## Work to be completed
All of the data that follows should be retyped exactly, please, except the pictures.

#### Source data ####

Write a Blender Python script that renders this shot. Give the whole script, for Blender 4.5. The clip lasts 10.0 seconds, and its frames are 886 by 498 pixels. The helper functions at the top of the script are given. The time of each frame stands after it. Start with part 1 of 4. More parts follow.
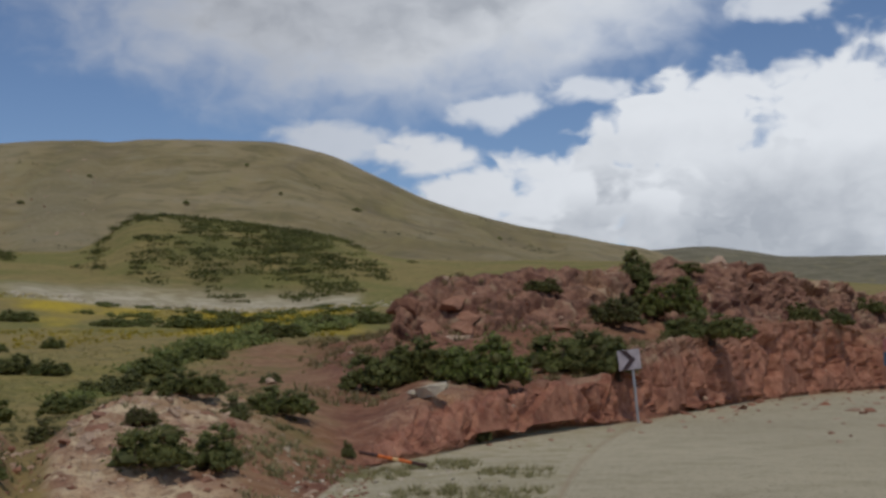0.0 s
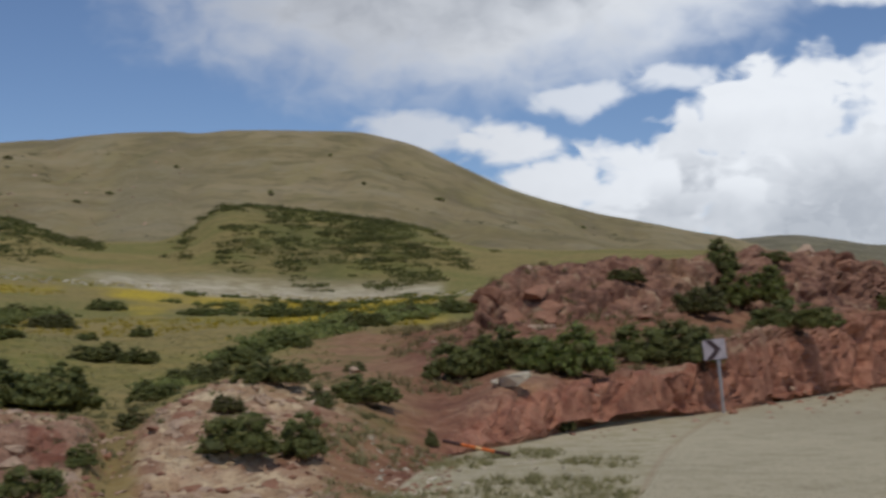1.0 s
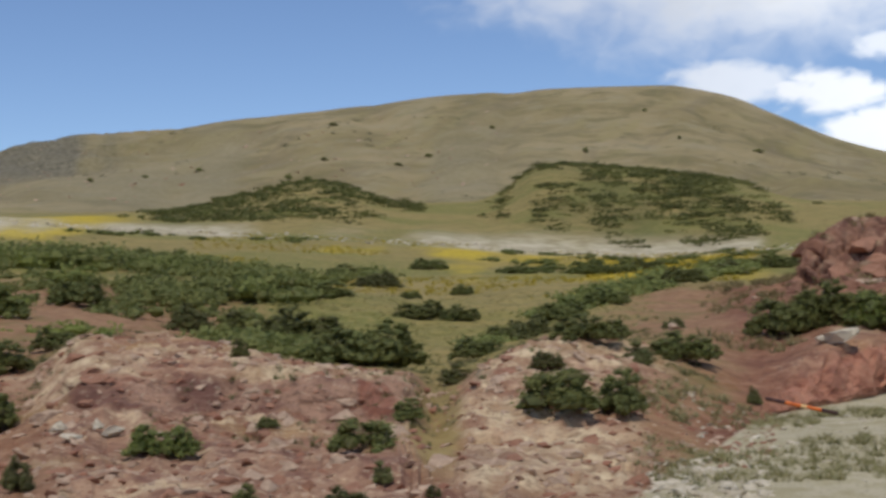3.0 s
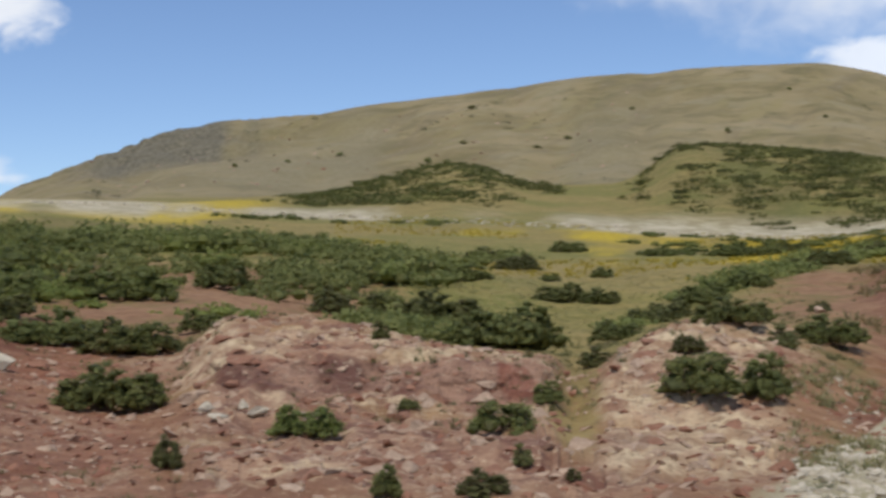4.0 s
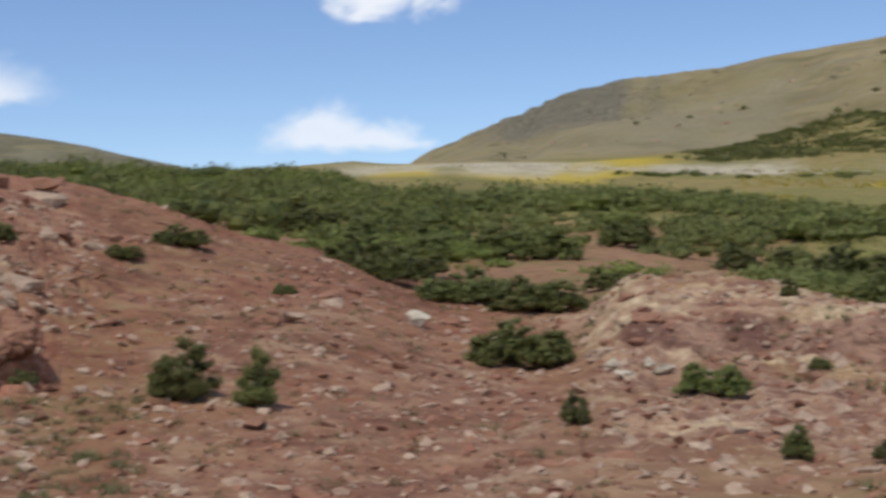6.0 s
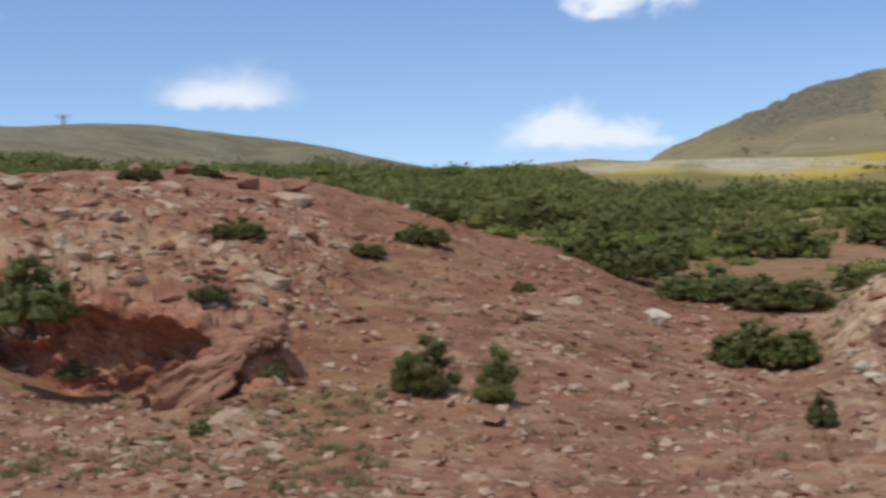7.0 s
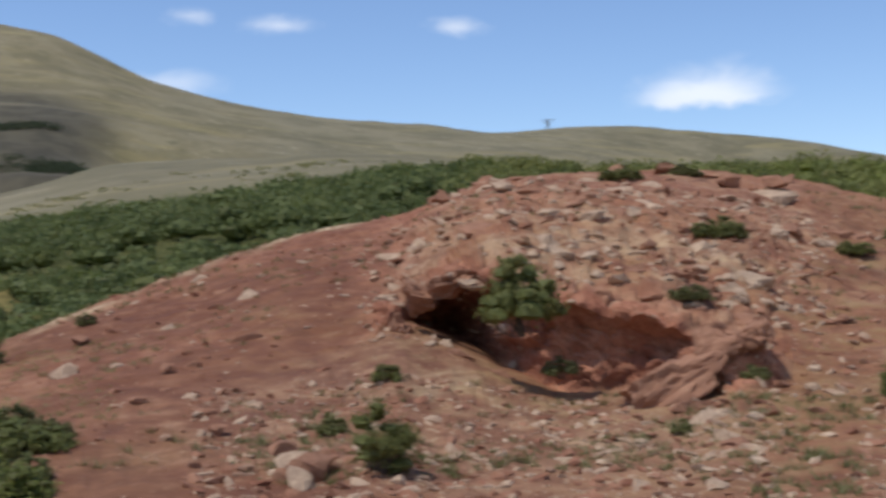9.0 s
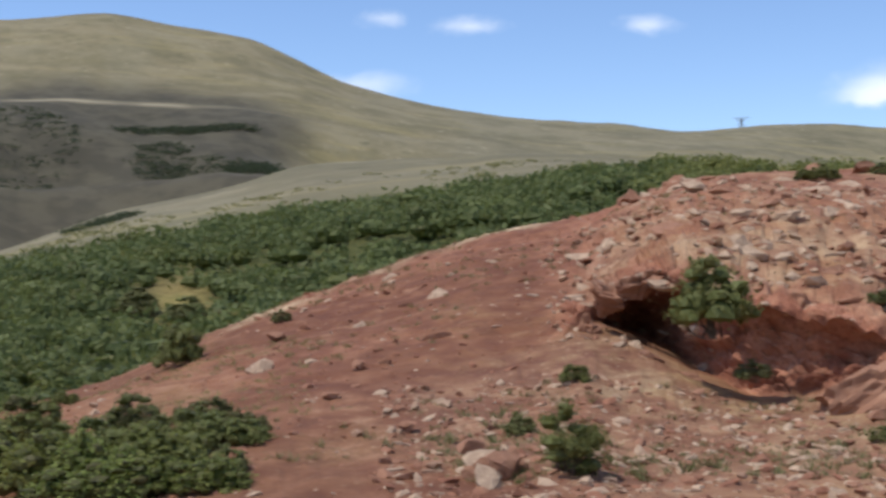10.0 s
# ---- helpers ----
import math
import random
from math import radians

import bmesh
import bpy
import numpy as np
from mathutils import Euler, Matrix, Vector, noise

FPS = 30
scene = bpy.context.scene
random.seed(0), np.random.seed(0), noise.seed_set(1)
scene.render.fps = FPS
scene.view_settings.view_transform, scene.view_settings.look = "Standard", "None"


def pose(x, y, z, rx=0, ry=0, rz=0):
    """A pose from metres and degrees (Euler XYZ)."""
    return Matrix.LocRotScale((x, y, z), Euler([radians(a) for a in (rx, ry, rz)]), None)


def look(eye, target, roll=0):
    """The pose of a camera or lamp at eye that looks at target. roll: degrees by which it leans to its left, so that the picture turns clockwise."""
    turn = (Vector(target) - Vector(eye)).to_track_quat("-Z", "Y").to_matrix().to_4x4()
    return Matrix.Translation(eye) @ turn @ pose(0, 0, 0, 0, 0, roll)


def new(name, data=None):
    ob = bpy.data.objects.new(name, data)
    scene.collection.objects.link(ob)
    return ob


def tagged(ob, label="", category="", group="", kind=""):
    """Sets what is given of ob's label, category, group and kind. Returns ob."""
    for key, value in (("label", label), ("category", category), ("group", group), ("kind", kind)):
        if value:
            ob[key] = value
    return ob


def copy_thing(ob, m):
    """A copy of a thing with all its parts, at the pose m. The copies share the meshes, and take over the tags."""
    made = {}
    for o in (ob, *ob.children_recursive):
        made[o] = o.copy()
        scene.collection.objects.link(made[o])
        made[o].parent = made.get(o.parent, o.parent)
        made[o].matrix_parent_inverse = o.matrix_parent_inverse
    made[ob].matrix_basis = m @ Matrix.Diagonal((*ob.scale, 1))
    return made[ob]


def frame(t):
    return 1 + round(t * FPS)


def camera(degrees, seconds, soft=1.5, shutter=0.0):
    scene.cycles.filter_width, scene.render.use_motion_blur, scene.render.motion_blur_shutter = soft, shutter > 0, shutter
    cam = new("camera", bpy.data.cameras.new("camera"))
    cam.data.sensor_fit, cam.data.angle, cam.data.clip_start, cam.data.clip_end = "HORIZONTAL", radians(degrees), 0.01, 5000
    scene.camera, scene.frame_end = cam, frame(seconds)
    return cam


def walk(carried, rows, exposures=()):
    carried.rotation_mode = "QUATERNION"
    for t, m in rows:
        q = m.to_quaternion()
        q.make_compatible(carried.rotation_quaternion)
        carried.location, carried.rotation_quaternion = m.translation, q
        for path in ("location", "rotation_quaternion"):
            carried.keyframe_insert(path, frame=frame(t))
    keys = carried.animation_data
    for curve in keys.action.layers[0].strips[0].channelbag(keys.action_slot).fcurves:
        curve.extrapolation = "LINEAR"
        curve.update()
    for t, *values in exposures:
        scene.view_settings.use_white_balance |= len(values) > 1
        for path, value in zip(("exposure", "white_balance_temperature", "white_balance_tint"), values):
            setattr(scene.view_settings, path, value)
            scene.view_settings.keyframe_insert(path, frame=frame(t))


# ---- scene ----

####

## Answer
Write a Blender Python script that renders this shot. Give the whole script, for Blender 4.5. The clip lasts 10.0 seconds, and its frames are 886 by 498 pixels. The helper functions at the top of the script are given. The time of each frame stands after it. Start with part 1 of 4. More parts follow.
0.0 s
1.0 s
3.0 s
4.0 s
6.0 s
7.0 s
9.0 s
10.0 s
# ---- helpers ----
import math
import random
from math import radians

import bmesh
import bpy
import numpy as np
from mathutils import Euler, Matrix, Vector, noise

FPS = 30
scene = bpy.context.scene
random.seed(0), np.random.seed(0), noise.seed_set(1)
scene.render.fps = FPS
scene.view_settings.view_transform, scene.view_settings.look = "Standard", "None"


def pose(x, y, z, rx=0, ry=0, rz=0):
    """A pose from metres and degrees (Euler XYZ)."""
    return Matrix.LocRotScale((x, y, z), Euler([radians(a) for a in (rx, ry, rz)]), None)


def look(eye, target, roll=0):
    """The pose of a camera or lamp at eye that looks at target. roll: degrees by which it leans to its left, so that the picture turns clockwise."""
    turn = (Vector(target) - Vector(eye)).to_track_quat("-Z", "Y").to_matrix().to_4x4()
    return Matrix.Translation(eye) @ turn @ pose(0, 0, 0, 0, 0, roll)


def new(name, data=None):
    ob = bpy.data.objects.new(name, data)
    scene.collection.objects.link(ob)
    return ob


def tagged(ob, label="", category="", group="", kind=""):
    """Sets what is given of ob's label, category, group and kind. Returns ob."""
    for key, value in (("label", label), ("category", category), ("group", group), ("kind", kind)):
        if value:
            ob[key] = value
    return ob


def copy_thing(ob, m):
    """A copy of a thing with all its parts, at the pose m. The copies share the meshes, and take over the tags."""
    made = {}
    for o in (ob, *ob.children_recursive):
        made[o] = o.copy()
        scene.collection.objects.link(made[o])
        made[o].parent = made.get(o.parent, o.parent)
        made[o].matrix_parent_inverse = o.matrix_parent_inverse
    made[ob].matrix_basis = m @ Matrix.Diagonal((*ob.scale, 1))
    return made[ob]


def frame(t):
    return 1 + round(t * FPS)


def camera(degrees, seconds, soft=1.5, shutter=0.0):
    scene.cycles.filter_width, scene.render.use_motion_blur, scene.render.motion_blur_shutter = soft, shutter > 0, shutter
    cam = new("camera", bpy.data.cameras.new("camera"))
    cam.data.sensor_fit, cam.data.angle, cam.data.clip_start, cam.data.clip_end = "HORIZONTAL", radians(degrees), 0.01, 5000
    scene.camera, scene.frame_end = cam, frame(seconds)
    return cam


def walk(carried, rows, exposures=()):
    carried.rotation_mode = "QUATERNION"
    for t, m in rows:
        q = m.to_quaternion()
        q.make_compatible(carried.rotation_quaternion)
        carried.location, carried.rotation_quaternion = m.translation, q
        for path in ("location", "rotation_quaternion"):
            carried.keyframe_insert(path, frame=frame(t))
    keys = carried.animation_data
    for curve in keys.action.layers[0].strips[0].channelbag(keys.action_slot).fcurves:
        curve.extrapolation = "LINEAR"
        curve.update()
    for t, *values in exposures:
        scene.view_settings.use_white_balance |= len(values) > 1
        for path, value in zip(("exposure", "white_balance_temperature", "white_balance_tint"), values):
            setattr(scene.view_settings, path, value)
            scene.view_settings.keyframe_insert(path, frame=frame(t))


# ---- scene ----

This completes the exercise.